DATA EXTRACT |
╔══

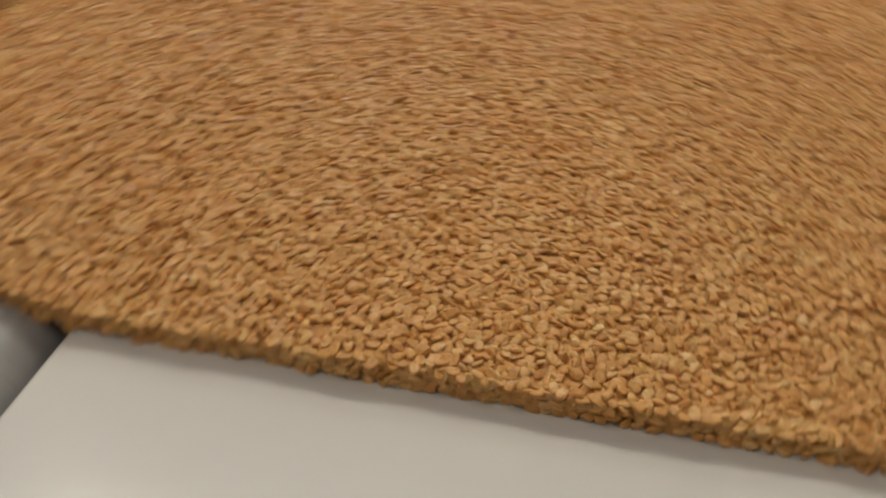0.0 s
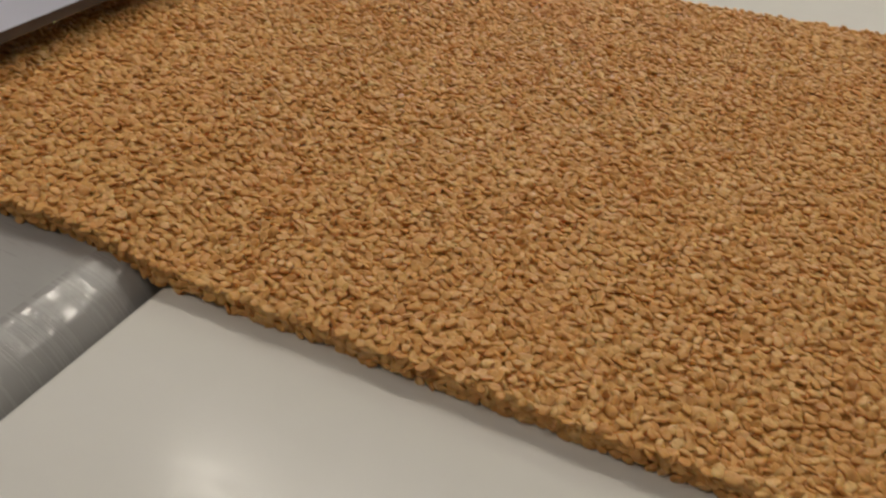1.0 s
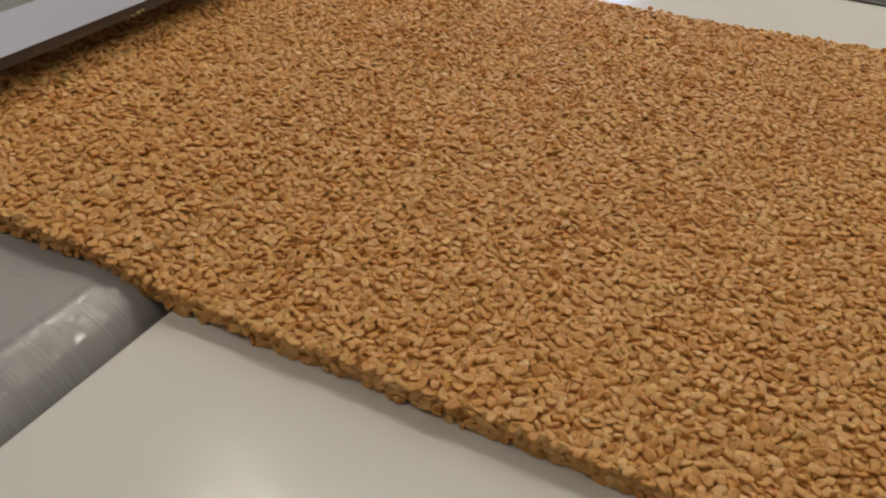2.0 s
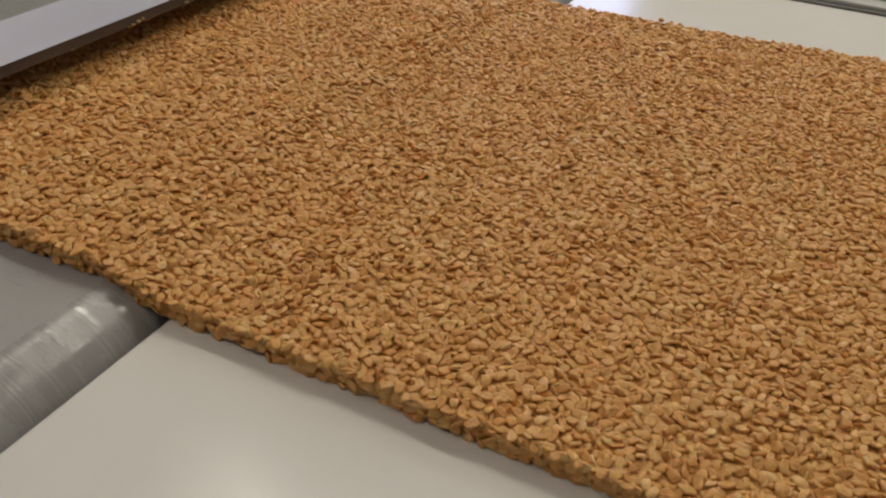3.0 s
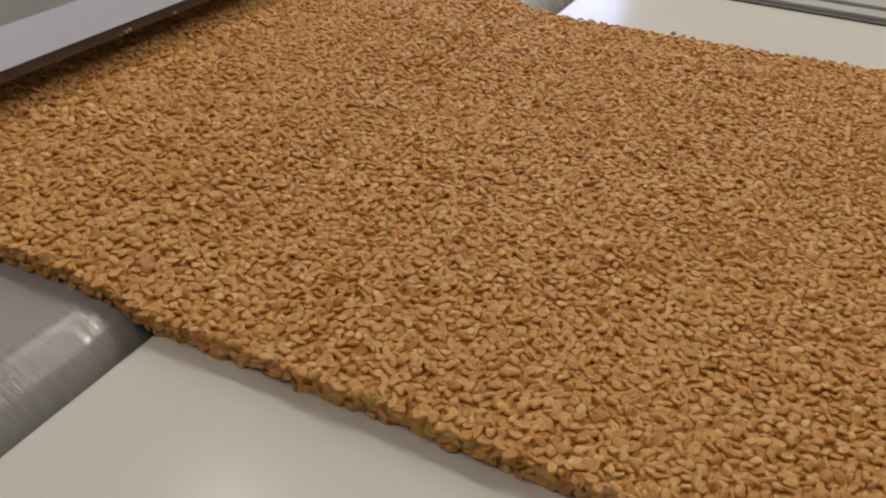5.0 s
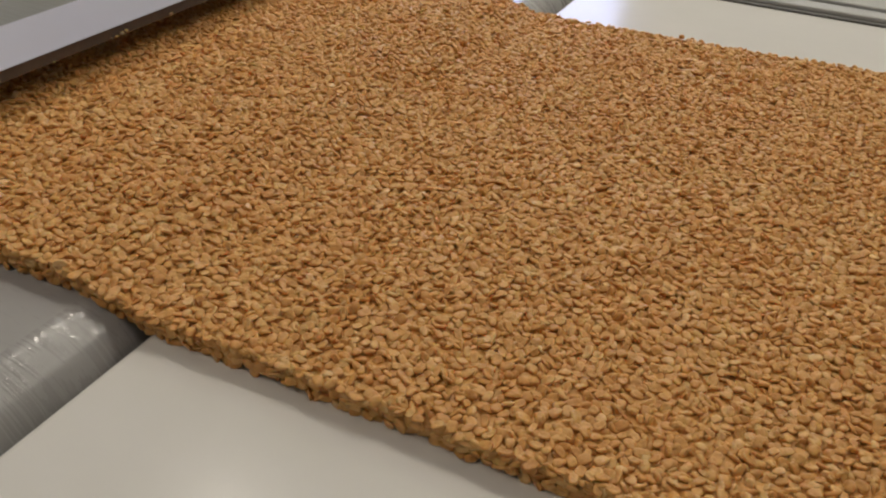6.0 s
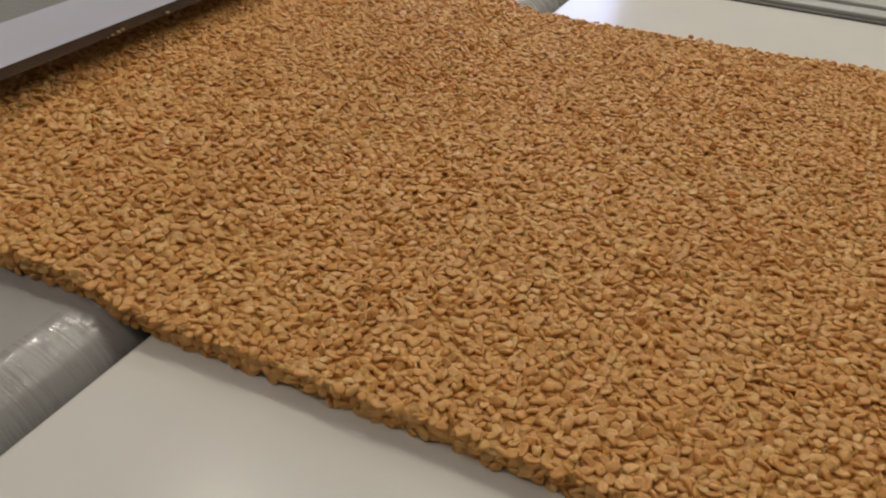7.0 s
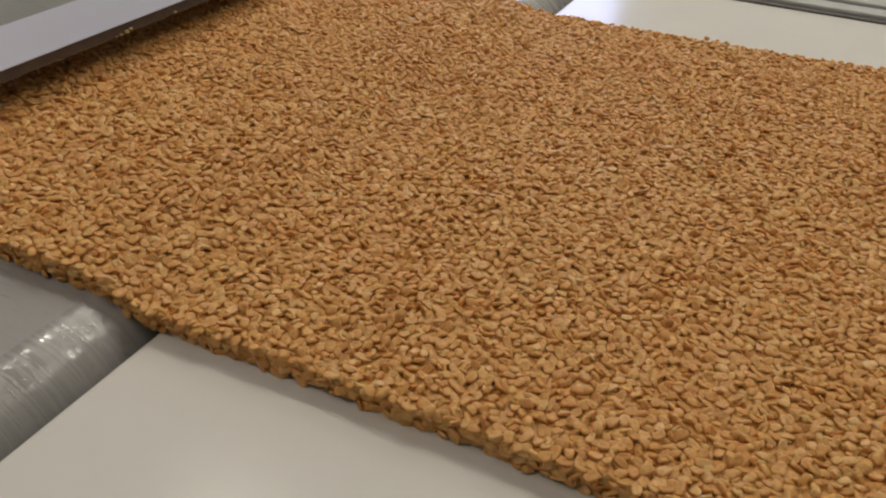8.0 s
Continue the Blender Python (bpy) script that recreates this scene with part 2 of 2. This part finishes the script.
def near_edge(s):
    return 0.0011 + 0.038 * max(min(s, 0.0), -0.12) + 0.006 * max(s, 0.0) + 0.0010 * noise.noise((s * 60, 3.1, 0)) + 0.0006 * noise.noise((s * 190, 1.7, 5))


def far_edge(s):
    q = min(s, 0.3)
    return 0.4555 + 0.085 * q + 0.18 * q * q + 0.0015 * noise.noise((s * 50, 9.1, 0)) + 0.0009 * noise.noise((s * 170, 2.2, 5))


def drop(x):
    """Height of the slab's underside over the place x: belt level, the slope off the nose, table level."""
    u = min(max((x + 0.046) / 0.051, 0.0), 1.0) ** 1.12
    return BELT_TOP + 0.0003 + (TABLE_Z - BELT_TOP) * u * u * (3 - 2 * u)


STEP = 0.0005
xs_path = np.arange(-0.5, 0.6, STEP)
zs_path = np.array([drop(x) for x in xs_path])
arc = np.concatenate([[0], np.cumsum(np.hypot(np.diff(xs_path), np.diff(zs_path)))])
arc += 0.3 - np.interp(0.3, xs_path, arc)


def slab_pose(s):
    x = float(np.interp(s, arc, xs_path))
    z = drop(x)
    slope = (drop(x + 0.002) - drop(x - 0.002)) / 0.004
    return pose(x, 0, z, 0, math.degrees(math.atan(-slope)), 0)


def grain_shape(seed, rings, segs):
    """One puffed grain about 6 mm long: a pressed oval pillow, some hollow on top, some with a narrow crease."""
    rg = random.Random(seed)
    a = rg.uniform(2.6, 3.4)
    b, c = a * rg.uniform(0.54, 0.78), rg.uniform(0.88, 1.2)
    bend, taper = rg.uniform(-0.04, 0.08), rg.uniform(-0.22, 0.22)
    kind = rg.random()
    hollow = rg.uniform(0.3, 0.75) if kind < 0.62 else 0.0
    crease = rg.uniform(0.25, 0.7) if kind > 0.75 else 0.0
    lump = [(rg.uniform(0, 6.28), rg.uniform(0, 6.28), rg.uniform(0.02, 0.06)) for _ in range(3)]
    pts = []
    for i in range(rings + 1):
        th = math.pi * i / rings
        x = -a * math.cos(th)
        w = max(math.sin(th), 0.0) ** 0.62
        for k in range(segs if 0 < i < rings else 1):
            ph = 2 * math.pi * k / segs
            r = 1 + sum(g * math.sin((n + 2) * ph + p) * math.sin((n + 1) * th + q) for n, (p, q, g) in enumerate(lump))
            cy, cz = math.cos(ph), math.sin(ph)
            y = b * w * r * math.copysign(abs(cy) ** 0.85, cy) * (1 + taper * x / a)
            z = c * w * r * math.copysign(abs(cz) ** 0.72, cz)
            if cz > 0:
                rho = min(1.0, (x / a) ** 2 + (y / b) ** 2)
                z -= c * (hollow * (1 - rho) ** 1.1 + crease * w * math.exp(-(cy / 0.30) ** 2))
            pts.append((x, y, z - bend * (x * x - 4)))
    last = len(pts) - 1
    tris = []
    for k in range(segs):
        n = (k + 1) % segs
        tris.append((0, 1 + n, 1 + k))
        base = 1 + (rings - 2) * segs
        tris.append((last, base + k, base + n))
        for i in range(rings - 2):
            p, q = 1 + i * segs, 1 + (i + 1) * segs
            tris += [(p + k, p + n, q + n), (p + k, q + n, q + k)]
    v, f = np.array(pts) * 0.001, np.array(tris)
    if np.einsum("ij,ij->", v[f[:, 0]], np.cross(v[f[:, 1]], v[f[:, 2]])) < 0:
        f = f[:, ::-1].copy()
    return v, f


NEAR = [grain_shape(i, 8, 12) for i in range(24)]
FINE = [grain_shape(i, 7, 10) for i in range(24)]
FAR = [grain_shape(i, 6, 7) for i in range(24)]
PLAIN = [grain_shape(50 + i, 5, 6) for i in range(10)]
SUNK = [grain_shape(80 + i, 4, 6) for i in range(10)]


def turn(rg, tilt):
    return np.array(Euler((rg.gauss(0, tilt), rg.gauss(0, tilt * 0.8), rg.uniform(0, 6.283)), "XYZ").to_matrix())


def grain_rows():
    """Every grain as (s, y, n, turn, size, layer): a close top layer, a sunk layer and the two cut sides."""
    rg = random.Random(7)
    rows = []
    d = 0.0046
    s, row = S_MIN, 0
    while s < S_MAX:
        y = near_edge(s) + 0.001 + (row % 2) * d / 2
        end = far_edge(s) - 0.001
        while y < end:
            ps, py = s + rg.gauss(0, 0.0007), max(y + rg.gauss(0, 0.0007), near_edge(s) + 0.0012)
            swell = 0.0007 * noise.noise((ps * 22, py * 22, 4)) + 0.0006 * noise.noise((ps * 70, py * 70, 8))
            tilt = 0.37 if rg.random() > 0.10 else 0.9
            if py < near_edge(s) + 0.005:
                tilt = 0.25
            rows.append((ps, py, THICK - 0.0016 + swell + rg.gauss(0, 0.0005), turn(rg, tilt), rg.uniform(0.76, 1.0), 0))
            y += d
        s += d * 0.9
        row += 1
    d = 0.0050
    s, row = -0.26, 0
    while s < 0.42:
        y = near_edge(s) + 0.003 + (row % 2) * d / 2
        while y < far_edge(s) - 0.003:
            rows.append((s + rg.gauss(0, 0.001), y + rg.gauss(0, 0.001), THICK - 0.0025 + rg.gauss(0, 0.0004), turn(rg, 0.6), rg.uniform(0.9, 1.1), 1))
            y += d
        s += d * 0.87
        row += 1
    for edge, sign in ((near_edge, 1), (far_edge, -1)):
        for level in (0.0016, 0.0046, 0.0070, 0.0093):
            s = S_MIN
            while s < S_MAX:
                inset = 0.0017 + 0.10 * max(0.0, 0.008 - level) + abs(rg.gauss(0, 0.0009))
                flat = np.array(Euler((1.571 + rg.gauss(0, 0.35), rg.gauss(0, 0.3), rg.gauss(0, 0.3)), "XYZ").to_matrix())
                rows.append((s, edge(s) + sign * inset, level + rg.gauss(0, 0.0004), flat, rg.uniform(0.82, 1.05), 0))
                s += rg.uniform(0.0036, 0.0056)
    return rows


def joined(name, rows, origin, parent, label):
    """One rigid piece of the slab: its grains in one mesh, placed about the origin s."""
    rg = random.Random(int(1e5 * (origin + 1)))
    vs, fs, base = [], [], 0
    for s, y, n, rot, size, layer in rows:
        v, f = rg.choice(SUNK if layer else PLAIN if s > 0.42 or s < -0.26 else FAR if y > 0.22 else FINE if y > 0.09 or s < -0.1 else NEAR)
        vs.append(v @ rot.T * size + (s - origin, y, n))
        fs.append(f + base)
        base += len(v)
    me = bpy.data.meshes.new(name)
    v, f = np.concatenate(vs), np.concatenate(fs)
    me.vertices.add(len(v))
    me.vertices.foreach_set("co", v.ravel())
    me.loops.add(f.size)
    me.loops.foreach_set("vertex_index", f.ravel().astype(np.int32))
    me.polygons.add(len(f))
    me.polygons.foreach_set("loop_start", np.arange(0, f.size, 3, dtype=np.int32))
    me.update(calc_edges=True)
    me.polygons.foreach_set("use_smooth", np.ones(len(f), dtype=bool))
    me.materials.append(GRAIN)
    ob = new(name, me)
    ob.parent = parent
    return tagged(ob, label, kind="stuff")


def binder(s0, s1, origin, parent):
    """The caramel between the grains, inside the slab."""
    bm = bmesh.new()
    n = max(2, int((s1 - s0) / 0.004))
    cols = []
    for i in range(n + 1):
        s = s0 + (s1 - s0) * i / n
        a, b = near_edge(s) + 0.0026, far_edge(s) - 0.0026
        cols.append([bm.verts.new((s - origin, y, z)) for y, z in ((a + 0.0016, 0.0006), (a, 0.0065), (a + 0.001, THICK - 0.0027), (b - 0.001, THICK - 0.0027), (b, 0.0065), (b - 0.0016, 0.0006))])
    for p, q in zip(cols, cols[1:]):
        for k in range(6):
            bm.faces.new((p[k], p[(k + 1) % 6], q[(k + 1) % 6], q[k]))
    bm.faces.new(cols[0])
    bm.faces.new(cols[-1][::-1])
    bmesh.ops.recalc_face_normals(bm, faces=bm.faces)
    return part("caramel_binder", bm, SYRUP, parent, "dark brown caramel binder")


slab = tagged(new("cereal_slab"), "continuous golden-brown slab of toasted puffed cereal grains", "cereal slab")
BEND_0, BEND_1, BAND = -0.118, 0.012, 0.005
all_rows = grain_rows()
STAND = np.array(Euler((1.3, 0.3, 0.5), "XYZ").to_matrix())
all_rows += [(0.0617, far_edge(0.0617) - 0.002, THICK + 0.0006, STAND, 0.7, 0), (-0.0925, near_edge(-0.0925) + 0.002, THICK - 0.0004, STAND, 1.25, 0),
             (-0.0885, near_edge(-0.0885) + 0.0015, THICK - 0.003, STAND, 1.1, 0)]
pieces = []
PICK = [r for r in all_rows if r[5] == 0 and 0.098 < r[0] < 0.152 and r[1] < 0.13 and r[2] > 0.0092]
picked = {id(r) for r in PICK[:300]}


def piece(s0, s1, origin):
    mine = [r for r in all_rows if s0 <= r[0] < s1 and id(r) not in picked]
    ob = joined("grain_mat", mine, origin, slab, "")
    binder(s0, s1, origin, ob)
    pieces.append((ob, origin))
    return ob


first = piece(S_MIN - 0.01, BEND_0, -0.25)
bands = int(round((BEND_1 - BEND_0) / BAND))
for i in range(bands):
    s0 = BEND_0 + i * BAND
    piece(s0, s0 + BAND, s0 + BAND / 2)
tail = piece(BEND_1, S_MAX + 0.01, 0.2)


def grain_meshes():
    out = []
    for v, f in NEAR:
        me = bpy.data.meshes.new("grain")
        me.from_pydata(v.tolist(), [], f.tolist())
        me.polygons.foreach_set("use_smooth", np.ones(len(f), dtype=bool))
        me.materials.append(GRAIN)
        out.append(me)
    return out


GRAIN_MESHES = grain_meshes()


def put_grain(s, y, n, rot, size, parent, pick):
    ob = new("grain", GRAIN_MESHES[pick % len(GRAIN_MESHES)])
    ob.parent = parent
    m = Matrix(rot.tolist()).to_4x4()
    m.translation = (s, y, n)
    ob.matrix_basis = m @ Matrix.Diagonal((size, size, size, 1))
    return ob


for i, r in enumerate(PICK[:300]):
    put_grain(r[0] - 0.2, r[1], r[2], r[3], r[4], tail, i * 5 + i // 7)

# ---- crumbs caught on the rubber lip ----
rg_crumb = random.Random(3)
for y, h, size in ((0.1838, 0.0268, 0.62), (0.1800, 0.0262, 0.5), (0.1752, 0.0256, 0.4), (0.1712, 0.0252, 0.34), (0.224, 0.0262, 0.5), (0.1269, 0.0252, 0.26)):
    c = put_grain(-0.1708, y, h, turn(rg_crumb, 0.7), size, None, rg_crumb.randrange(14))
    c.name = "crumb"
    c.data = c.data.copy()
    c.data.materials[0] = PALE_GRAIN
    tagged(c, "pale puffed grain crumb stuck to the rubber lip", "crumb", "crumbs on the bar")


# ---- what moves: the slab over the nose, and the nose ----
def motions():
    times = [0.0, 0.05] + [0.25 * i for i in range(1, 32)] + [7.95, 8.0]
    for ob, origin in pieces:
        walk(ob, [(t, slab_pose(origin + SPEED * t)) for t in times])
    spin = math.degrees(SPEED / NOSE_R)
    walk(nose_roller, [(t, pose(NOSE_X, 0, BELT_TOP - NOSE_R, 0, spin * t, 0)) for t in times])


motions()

╚══

REQUIREMENTS |
Copy every line above that holds the word "with".

EXERCISE SOLUTION |
Continue the Blender Python (bpy) script that recreates this scene with part 2 of 2. This part finishes the script.
    """One puffed grain about 6 mm long: a pressed oval pillow, some hollow on top, some with a narrow crease."""